#### [WHAT THIS TASK INVOLVES]
All lines from the top of the records below through the line holding "return (p[0] +", and only those, should be printed exactly, minus the pictures.

## Start INFORMATION GIVEN

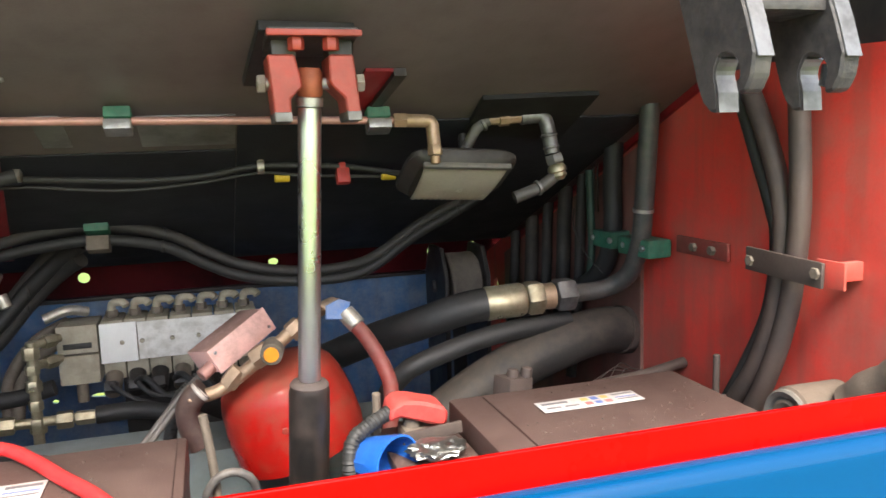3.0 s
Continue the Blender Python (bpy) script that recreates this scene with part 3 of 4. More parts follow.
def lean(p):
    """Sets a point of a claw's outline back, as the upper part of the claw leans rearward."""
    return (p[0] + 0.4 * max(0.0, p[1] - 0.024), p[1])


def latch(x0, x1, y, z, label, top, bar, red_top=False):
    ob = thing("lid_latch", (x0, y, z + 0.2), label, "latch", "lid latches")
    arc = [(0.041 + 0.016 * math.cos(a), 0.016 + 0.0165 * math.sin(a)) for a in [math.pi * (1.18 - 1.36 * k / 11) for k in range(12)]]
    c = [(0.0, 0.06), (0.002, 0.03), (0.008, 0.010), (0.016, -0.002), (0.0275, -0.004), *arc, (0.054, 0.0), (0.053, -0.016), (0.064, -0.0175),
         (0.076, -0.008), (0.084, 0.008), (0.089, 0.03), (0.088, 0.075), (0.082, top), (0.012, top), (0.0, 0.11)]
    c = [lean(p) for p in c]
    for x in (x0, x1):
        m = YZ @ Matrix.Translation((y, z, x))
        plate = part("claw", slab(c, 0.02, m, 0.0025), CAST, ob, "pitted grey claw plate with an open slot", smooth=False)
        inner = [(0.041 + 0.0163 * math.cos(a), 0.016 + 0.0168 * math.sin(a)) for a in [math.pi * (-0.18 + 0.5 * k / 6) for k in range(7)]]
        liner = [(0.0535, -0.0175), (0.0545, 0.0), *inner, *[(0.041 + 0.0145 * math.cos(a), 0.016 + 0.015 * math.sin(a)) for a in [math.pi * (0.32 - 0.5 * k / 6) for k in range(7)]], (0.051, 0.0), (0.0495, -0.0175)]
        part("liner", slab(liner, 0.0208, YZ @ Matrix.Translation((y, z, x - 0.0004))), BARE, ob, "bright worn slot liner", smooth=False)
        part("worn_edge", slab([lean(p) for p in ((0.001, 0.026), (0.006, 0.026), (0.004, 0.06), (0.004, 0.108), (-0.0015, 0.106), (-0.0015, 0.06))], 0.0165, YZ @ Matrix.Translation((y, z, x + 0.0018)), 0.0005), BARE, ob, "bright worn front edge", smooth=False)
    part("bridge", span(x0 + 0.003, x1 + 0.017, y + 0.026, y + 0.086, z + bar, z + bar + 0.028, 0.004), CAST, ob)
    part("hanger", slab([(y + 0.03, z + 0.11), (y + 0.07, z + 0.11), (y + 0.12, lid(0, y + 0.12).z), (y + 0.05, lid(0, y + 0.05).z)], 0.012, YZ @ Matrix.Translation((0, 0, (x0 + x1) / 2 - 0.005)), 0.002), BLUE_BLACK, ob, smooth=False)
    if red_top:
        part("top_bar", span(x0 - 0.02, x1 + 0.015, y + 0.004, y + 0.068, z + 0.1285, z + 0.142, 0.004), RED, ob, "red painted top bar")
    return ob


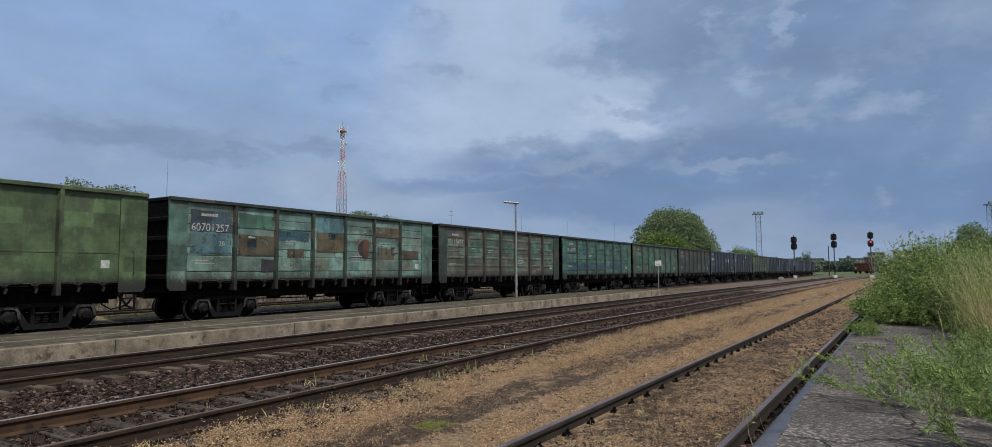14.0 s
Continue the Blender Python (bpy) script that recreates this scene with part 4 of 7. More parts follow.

## End INFORMATION GIVEN

#### [OUTPUT FOR THIS EXERCISE]
3.0 s
Continue the Blender Python (bpy) script that recreates this scene with part 3 of 4. More parts follow.
def lean(p):
    """Sets a point of a claw's outline back, as the upper part of the claw leans rearward."""
    return (p[0] + 0.4 * max(0.0, p[1] - 0.024), p[1])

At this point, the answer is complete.